### SHORT PROBLEM
Pull every line containing "Euler" out of the material below.

### INFORMATION PROVIDED
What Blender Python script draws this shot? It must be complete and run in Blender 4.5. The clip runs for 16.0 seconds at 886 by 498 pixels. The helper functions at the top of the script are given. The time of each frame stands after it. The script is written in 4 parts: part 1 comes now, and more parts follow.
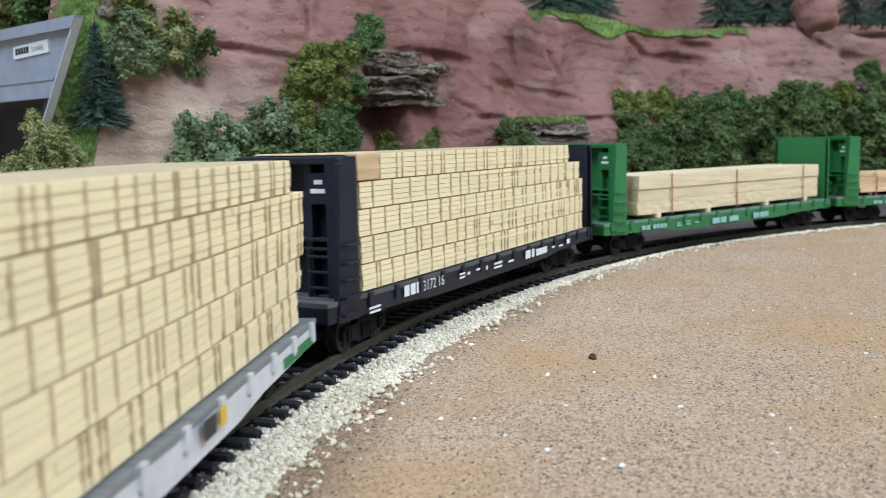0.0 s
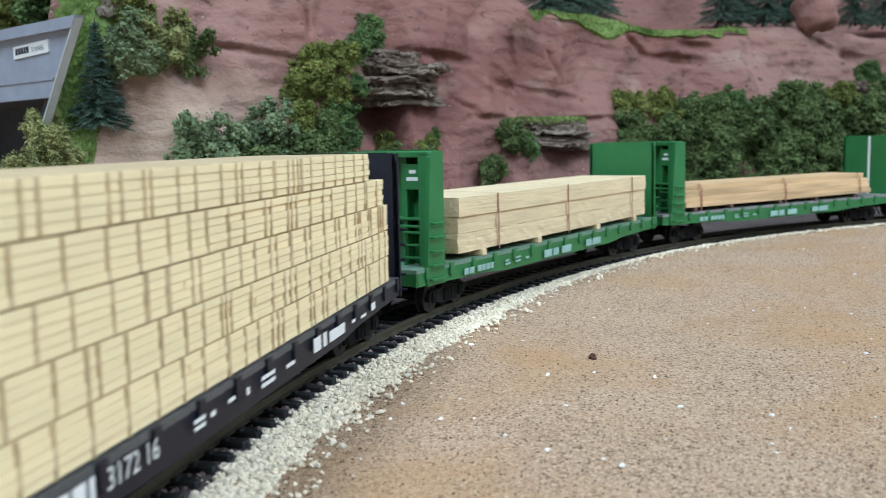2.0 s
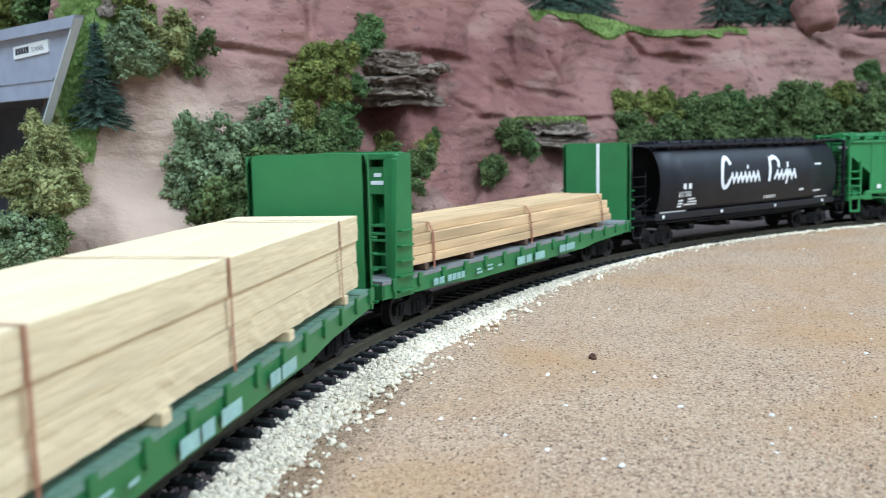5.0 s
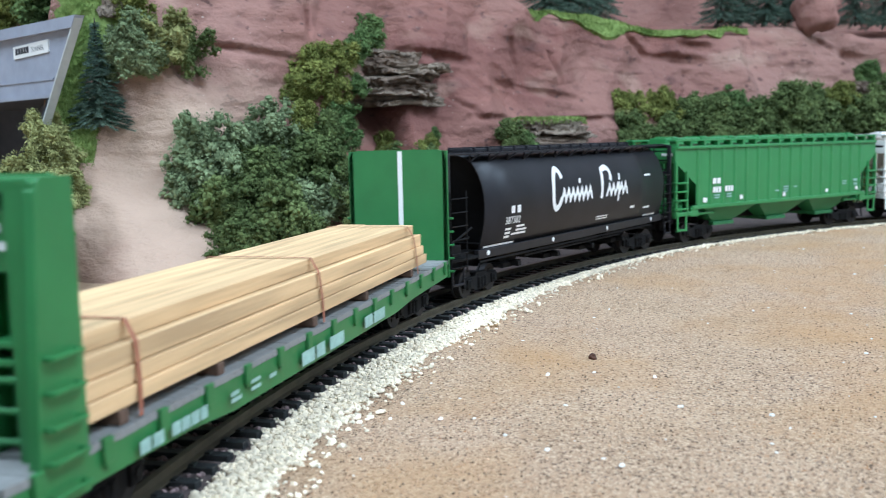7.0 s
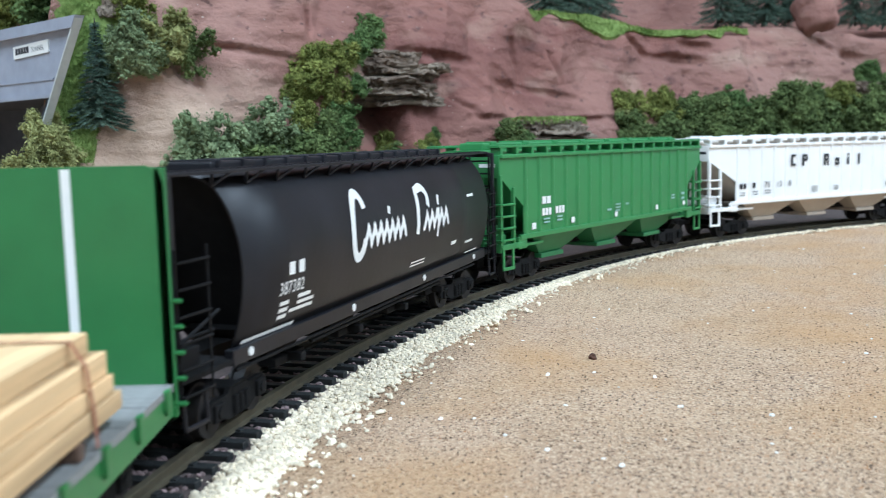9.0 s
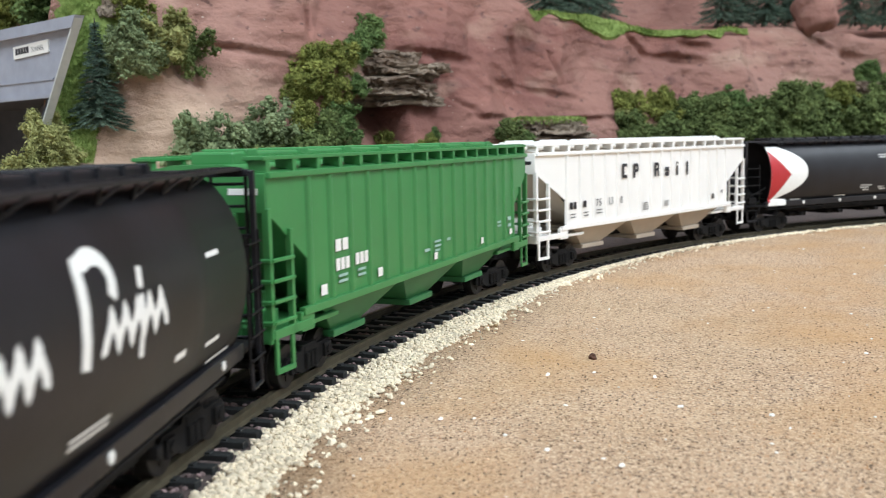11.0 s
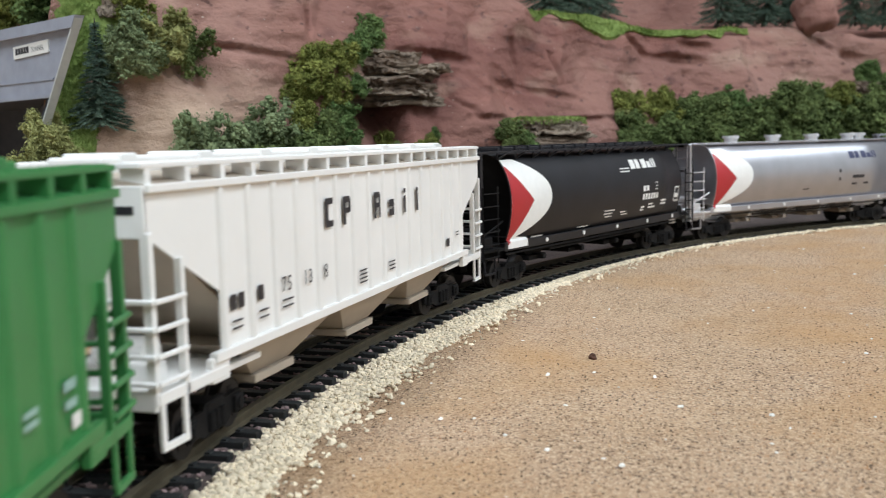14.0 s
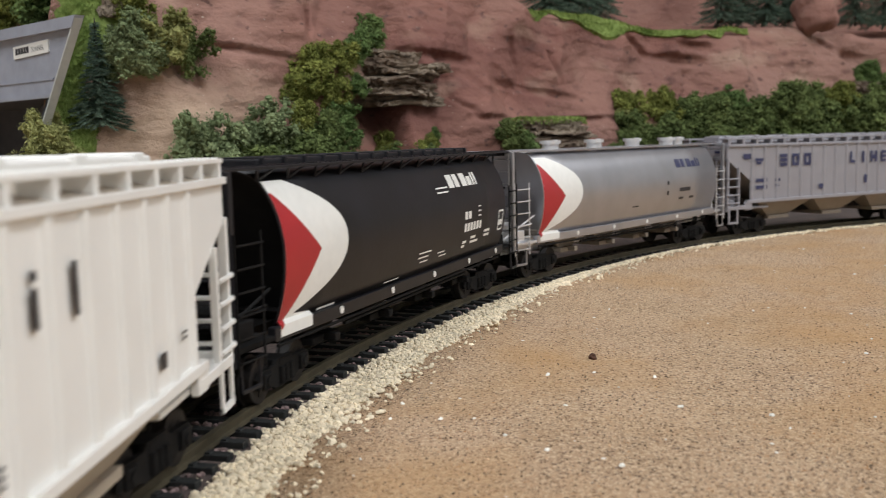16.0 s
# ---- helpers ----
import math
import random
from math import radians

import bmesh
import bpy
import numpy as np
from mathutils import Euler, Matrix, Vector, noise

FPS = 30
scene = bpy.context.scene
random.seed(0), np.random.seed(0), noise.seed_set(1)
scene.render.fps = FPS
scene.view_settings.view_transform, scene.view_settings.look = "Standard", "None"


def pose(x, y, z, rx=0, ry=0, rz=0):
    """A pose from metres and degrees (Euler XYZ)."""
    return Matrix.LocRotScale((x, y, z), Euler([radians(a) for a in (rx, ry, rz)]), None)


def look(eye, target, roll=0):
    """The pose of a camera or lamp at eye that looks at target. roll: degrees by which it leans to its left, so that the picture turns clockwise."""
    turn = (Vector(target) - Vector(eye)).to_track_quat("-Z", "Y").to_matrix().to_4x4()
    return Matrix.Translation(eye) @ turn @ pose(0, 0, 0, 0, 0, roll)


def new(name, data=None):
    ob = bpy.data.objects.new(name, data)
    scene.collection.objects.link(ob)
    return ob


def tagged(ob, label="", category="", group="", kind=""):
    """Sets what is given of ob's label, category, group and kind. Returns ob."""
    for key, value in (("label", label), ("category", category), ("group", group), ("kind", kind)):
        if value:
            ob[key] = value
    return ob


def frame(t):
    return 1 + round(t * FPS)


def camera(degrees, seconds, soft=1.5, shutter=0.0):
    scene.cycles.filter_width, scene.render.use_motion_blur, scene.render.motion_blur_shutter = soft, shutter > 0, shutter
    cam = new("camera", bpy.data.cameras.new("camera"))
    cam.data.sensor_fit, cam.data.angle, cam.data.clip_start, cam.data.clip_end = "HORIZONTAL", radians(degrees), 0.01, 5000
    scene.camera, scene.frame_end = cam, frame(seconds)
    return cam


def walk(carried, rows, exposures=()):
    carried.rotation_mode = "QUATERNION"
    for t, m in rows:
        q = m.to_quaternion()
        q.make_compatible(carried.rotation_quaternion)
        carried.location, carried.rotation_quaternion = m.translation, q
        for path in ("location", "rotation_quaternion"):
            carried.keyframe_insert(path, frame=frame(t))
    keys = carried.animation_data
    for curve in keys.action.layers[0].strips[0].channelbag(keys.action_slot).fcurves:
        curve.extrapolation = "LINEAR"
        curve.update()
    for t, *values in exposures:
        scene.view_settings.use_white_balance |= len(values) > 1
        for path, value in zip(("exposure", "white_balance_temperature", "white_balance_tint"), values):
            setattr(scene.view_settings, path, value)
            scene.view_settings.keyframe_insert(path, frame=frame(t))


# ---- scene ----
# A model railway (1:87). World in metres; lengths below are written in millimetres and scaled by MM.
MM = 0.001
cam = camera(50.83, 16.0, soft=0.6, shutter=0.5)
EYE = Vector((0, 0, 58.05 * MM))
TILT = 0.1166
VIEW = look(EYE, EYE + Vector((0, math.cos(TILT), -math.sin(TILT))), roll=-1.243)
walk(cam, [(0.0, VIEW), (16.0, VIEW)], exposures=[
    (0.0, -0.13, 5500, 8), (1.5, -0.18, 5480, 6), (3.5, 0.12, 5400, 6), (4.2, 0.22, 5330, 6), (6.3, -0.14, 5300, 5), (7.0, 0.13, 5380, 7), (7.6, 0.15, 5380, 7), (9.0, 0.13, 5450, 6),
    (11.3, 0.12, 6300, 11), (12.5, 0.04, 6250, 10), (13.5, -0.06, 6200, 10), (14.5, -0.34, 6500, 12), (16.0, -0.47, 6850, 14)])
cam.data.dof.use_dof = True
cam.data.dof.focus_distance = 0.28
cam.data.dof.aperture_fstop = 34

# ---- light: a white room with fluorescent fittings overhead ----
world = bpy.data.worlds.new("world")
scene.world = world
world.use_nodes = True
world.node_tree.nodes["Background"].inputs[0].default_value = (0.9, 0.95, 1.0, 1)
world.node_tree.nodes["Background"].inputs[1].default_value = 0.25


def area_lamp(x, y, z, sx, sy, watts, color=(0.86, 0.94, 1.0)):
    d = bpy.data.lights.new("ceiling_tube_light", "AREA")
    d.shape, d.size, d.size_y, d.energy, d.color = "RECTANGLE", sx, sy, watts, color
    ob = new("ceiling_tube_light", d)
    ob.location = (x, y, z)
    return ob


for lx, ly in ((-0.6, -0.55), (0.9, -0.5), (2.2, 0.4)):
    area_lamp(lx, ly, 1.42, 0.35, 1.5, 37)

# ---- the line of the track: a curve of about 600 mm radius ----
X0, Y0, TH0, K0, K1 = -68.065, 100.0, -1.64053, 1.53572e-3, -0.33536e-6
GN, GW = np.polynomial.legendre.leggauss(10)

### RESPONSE
from mathutils import Euler, Matrix, Vector, noise
    """A pose from metres and degrees (Euler XYZ)."""
    return Matrix.LocRotScale((x, y, z), Euler([radians(a) for a in (rx, ry, rz)]), None)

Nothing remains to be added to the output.